Include privacy education or training in all staff induction programs.
On a recurring basis
Measure and document performance against the privacy management plan at least annually.
Ensure that regular privacy reports are provided to the agency’s executive.
Take reasonable steps to provide training annually to all staff with access to personal information.
Regularly monitor compliance with privacy practices, procedures and systems.
Thanks to lawyer David Martin from our Sydney office for contributing to this article.

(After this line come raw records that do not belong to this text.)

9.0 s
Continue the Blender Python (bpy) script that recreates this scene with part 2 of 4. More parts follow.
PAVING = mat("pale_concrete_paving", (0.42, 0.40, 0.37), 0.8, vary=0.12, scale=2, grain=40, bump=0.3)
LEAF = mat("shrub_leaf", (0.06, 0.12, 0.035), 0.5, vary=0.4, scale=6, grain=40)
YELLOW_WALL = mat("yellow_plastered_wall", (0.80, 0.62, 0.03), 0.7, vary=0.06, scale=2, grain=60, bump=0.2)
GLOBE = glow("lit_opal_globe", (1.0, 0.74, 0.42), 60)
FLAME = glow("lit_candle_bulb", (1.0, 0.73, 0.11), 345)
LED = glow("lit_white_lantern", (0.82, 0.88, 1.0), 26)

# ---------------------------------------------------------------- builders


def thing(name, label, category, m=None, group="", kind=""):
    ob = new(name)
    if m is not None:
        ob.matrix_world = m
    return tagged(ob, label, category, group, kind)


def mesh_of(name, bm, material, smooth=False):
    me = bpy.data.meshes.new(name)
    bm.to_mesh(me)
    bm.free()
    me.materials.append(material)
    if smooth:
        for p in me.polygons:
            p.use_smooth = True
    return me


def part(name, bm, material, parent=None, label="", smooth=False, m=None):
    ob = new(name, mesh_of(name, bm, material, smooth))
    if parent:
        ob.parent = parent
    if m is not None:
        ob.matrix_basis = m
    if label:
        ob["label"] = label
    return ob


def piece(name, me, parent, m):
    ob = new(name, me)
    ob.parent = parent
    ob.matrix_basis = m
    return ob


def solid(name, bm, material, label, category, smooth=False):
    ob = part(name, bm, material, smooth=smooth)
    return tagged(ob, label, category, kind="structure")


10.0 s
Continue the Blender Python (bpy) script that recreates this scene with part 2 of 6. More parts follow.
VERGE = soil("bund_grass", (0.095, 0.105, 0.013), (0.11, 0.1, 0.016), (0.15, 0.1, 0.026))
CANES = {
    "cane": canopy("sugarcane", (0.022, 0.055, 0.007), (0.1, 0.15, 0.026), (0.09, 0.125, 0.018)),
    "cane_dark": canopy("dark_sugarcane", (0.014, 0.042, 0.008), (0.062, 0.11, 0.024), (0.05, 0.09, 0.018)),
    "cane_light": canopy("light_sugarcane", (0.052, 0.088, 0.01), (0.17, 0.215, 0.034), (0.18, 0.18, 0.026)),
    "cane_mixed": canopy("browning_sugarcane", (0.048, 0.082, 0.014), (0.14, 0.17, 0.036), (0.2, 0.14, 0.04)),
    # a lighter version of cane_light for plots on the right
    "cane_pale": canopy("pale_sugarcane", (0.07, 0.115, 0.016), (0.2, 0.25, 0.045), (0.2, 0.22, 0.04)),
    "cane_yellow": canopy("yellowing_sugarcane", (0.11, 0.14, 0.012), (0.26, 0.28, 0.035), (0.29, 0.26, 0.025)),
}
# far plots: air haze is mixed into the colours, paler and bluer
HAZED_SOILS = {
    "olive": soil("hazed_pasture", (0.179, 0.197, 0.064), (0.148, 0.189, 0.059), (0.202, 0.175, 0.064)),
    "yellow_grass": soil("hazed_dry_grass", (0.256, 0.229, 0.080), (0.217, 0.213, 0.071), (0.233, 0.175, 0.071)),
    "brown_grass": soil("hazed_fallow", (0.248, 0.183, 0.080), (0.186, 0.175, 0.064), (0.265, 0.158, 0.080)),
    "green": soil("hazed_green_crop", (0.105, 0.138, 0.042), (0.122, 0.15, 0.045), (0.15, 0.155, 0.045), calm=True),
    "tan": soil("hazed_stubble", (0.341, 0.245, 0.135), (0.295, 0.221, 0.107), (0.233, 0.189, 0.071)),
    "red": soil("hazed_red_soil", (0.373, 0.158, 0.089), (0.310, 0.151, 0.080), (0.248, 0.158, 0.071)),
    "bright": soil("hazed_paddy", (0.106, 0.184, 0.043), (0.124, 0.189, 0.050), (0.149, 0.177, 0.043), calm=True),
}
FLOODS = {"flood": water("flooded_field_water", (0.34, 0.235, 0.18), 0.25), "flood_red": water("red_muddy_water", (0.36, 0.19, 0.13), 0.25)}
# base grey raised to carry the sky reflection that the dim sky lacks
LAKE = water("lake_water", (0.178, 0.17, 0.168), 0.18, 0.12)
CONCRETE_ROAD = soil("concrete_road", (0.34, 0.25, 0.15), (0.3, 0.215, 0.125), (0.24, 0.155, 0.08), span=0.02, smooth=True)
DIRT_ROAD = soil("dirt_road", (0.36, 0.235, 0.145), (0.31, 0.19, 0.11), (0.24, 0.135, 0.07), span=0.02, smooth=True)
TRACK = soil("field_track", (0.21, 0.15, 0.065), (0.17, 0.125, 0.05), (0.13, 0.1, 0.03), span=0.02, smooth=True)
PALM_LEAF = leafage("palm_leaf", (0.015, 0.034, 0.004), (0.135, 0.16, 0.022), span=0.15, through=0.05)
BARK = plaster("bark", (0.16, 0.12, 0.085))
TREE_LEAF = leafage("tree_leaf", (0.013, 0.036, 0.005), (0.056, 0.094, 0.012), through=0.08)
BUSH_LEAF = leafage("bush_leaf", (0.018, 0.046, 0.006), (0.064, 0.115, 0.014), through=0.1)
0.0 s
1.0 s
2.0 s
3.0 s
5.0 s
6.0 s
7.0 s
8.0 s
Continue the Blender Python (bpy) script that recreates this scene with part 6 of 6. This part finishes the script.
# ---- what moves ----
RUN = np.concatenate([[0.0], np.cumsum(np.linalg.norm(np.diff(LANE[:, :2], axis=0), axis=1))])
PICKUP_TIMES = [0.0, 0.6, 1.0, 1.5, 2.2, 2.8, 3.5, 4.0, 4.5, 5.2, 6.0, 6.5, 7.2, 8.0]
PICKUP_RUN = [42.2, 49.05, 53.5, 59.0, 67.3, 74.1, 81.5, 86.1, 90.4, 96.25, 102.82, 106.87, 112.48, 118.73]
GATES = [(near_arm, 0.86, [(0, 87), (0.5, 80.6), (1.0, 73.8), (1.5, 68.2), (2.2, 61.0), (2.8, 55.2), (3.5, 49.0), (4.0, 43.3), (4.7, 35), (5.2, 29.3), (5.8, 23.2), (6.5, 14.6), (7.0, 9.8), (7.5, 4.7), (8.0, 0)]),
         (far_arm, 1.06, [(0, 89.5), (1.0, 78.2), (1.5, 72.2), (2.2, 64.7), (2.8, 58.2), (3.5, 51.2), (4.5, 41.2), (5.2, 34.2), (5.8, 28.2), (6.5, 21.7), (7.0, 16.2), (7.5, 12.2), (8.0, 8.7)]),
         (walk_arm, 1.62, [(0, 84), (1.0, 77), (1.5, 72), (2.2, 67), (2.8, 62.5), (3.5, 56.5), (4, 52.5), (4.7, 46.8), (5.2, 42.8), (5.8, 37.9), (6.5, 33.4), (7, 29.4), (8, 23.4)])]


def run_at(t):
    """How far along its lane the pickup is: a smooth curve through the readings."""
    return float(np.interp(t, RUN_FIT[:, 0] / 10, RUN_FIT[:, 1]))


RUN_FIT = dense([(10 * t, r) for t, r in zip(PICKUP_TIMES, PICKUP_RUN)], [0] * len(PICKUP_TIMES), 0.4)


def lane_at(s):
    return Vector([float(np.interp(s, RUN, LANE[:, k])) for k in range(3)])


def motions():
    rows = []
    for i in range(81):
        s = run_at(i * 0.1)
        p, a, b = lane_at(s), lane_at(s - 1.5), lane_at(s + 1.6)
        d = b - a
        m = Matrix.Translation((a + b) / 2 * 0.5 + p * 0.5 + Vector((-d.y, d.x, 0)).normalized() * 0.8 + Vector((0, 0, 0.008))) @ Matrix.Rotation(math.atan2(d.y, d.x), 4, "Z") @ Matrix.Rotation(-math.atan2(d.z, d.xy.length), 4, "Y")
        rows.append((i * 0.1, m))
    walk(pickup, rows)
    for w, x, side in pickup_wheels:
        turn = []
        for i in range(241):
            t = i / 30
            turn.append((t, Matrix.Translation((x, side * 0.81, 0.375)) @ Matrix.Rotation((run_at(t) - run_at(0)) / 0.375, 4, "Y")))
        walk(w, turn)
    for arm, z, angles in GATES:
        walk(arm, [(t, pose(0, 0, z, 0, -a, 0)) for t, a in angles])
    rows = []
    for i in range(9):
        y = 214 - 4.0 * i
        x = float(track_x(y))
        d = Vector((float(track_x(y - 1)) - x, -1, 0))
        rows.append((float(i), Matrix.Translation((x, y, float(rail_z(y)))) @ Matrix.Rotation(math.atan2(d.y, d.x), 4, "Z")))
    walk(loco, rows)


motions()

The Code places obligations on the ‘agency’ – which is defined by section 5 of the Code to take the same meaning as in the Privacy Act, excluding Ministers. Most corporate Commonwealth entities and non-corporate Commonwealth entities under the Public Governance, Performance and Accountability Act 2013 (Cth) will be covered by this definition, whilst certain Commonwealth companies will be excluded.
Although the term ‘senior official’ is not defined in the Code, the Explanatory Statement to the Code states that “given the strategic and cultural nature of the functions, the Commissioner would generally expect the Privacy Champion to be an SES employee, or a staff member of equivalent seniority”.
Section 9(3) of the Code. The Explanatory Statement clarifies that section 9(3) creates an obligation to maintain the privacy management plan.
Section 9(3) of the Code.
Section 10(5)(a) of the Code. The Explanatory Statement to the Code provides that the functions set out in section 10(5) may be performed by the Privacy Officer, or by another person.
Section 10(5)(b) of the Code.
Section 10(3) of the Code. It may be easiest for the agency to designate an officer as a Privacy Officer by reference to a position.
Section 11(4)(a) of the Code. The Explanatory Statement to the Code specifies that functions set out in section 11(4) may be performed by the Privacy Champion, or by another person.
Section 11(4)(b) of the Code.
See the Explanatory Statement to the Code.
See the Explanatory Statement to the Code.
See section 33D of the Privacy Act 1988.
Section 12(2) of the Code.
In the initial draft version of the Code, this was included as a mandatory obligation.
See the Explanatory Statement to the Code.